Exhibited in this format, the shows can distort one’s standards. The more conventional entries in the program suffer unfairly; stick them in any network’s lineup and they’d be the highlight of the night. All the pilots, to varying degrees, succumb to unevenness, which is not surprising: smoothing out the rough patches and finding a groove is what a limited run is for. Potential rather than polish is what one seeks in these shows.
Alas, the suits have spoken, and they either don’t see it or don’t want it. The artists and the audience suffer for their sins. In a roundtable discussion with other TV executives for the New York Times Magazine, Jeff Zucker, president of NBC Entertainment, said, “I don’t believe that it’s possible for a Cheers or a Seinfeld, both of which languished in their youth, to happen today…. Comedies take time, and they have to find their voices and get their legs” (3 November 2002). Apparently forgetting that he decides which shows win more time to “find their voices,” Zucker gets at the heart of the problem. Driven by instant gratification and a bottom line ethos, the networks have all but abandoned the cause of great TV comedy.

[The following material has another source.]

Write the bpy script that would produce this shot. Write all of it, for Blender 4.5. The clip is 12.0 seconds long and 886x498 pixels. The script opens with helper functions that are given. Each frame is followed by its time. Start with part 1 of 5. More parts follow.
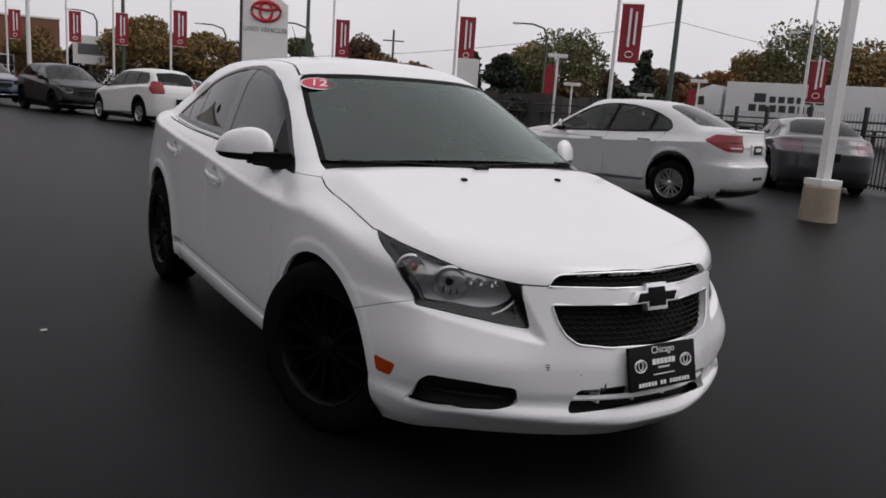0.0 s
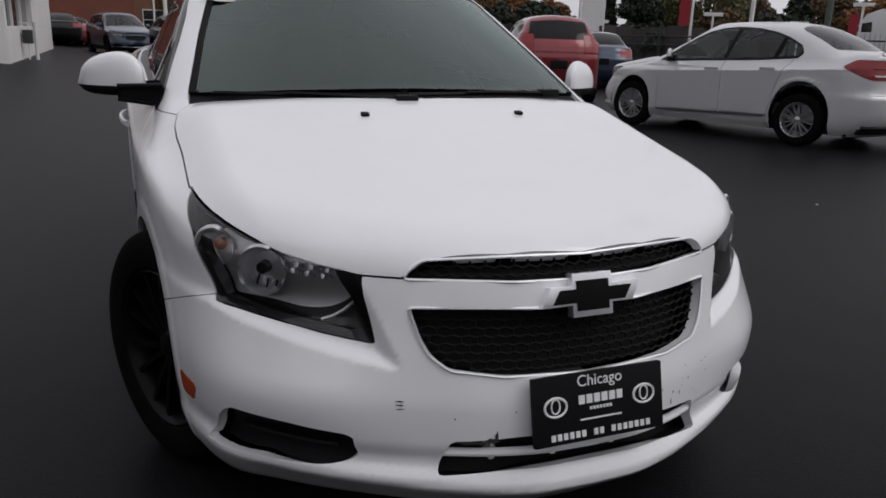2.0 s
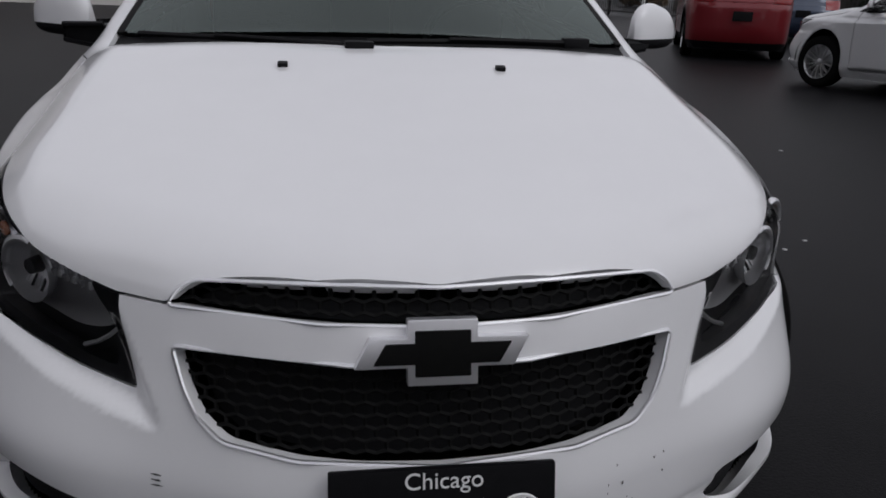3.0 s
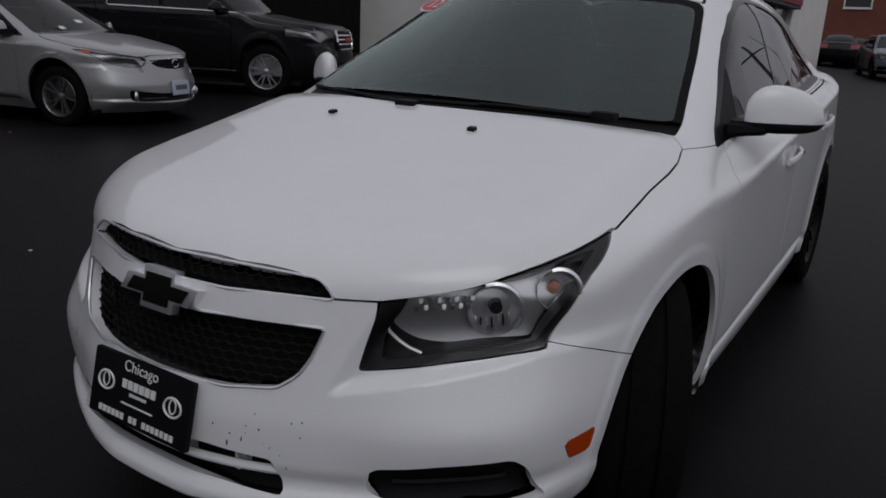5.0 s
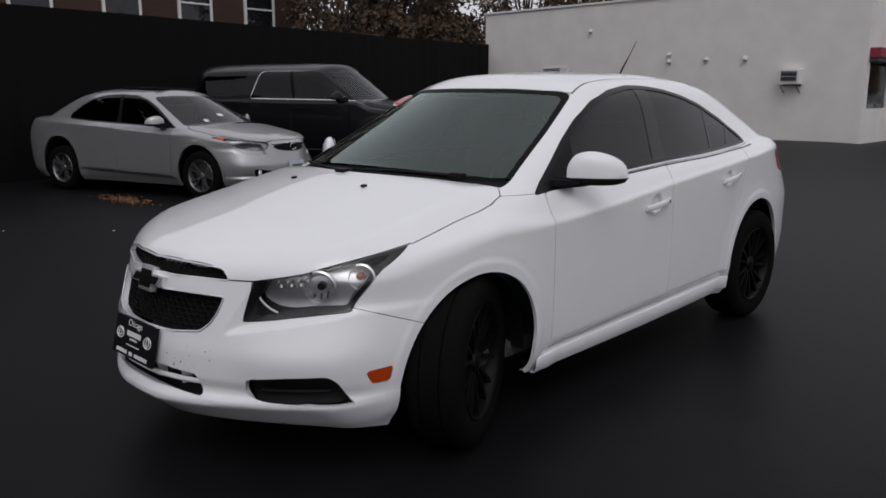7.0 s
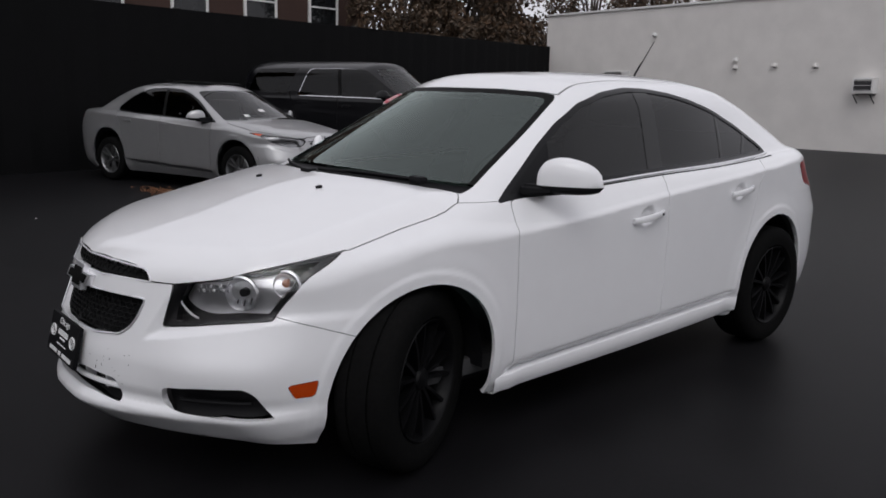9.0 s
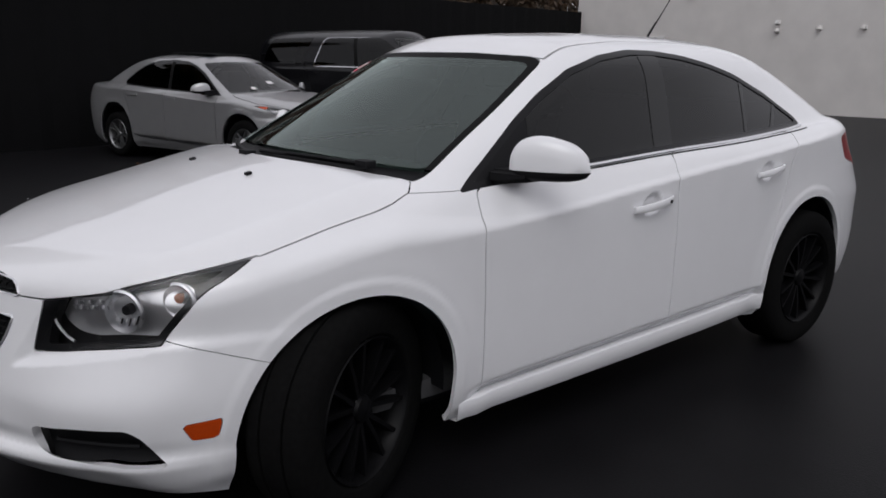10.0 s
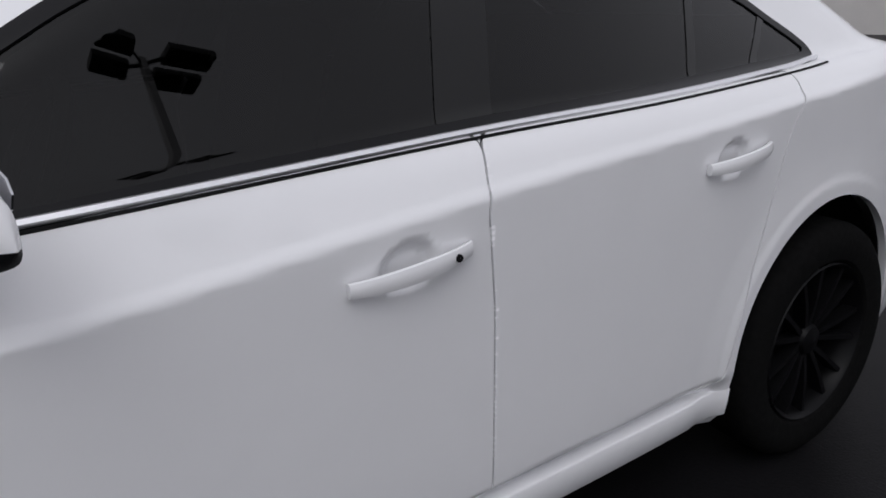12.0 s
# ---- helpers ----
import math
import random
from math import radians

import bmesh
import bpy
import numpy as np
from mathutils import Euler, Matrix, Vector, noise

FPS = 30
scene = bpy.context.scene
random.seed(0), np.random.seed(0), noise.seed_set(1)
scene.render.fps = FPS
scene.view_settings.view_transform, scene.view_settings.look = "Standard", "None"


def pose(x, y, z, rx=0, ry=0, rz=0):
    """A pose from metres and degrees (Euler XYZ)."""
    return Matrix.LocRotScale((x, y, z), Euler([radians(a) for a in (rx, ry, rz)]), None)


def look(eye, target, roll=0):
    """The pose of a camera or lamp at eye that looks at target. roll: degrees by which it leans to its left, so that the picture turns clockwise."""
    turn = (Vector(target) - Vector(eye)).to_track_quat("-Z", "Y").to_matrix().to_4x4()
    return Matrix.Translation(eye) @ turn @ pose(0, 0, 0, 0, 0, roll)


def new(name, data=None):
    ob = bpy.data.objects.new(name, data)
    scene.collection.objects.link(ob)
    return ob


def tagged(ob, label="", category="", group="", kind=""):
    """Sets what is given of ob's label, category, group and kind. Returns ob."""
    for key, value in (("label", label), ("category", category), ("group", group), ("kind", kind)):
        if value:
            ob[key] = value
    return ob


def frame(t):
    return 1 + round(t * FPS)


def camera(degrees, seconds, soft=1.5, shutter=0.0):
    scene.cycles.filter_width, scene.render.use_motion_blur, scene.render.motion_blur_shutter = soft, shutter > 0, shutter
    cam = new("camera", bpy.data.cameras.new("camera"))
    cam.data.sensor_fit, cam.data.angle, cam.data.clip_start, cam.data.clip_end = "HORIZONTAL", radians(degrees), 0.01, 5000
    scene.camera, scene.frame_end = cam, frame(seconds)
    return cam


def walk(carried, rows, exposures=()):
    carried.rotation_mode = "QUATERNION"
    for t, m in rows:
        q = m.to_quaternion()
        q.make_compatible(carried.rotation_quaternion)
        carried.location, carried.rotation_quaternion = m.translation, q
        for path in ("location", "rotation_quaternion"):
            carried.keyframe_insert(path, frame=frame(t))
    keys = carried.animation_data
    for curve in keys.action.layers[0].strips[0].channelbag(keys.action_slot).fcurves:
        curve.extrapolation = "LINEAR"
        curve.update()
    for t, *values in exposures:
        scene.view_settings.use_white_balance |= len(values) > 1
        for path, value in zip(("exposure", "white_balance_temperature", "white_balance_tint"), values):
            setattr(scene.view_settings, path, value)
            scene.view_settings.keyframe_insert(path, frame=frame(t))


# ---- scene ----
cam = camera(59.98, 12.0, soft=1.7)
ROWS = [
    (0.0, -1.9806, -1.5562, 1.2740, -32.360, -10.875, -3.844),
    (0.5, -1.7766, -1.4458, 1.2576, -31.127, -11.859, -3.328),
    (1.0, -1.4744, -1.4110, 1.2607, -28.081, -12.834, -2.529),
    (1.5, -1.1958, -1.2820, 1.2001, -26.998, -14.574, -3.232),
    (2.0, -0.8797, -1.1348, 1.1911, -22.233, -15.454, -1.742),
    (2.5, -0.4970, -1.0067, 1.1833, -13.396, -17.976, -0.888),
    (3.0, -0.1524, -0.7756, 1.1605, -8.326, -19.343, -1.983),
    (3.2, -0.0357, -0.7029, 1.1910, -6.115, -18.174, -1.914),
    (4.8, 1.1375, -0.7889, 1.2182, 31.389, -16.872, -2.299),
    (5.0, 1.3015, -0.8109, 1.2336, 32.925, -16.148, -2.587),
    (5.5, 1.6848, -0.9420, 1.2550, 36.064, -14.437, -1.180),
    (6.0, 2.0276, -1.0010, 1.2731, 38.759, -12.703, -1.234),
    (6.5, 2.3777, -0.9978, 1.2891, 42.218, -11.970, -1.403),
    (7.0, 2.6791, -1.0632, 1.3226, 44.018, -11.008, -0.125),
    (7.2, 2.7700, -1.0626, 1.3365, 44.810, -10.534, -0.432),
    (8.8, 2.8855, -0.6698, 1.3251, 48.750, -10.250, -1.220),
    (9.0, 2.8231, -0.6132, 1.3181, 49.155, -10.987, -1.467),
    (9.5, 2.6689, -0.4169, 1.3062, 49.763, -12.930, -1.079),
    (10.0, 2.5977, -0.0651, 1.3123, 51.737, -13.188, -0.740),
    (10.5, 2.4385, 0.3137, 1.2896, 50.094, -13.901, -1.303),
    (11.0, 2.2453, 0.7753, 1.2635, 49.779, -15.218, -0.752),
    (11.5, 2.0780, 1.2552, 1.2565, 51.783, -16.375, 0.418),
    (12.0, 1.8164, 1.7176, 1.2267, 55.142, -18.109, 0.902),
]
EXPOSURES = [(0, .24, 6620, 10), (1.5, .14, 6500, 10), (2.5, -.04, 6350, 10), (3.2, -.26, 6300, 10), (4.2, -.52, 6270, 10), (5, -.68, 6260, 10), (5.5, -.48, 6290, 10), (6, -.28, 6300, 10),
             (6.5, -.16, 6400, 10), (7.2, .04, 6400, 10), (9, .14, 6400, 10), (10.5, .10, 6350, 10), (12, .10, 6280, 10)]
walk(cam, [(t, pose(x, y, z, 90 + pitch, roll, yaw)) for t, x, y, z, yaw, pitch, roll in ROWS], EXPOSURES)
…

In such an environment, a network doesn’t develop idiosyncratic, enduring, and intelligent shows — it lucks into one. By consistently ignoring some of the funniest people working today, the networks fail to realize that they can make their own luck. Dreck, unfortunately, is a lot easier: easier to make, easier to pitch, easier to replace. Complicit in all this is the audience, who mindlessly take in what the networks see fit to shovel into our living rooms. Until we become a lot more discerning, things aren’t likely to change. The revolution will not be televised, much less be picked up for a 13-episode deal.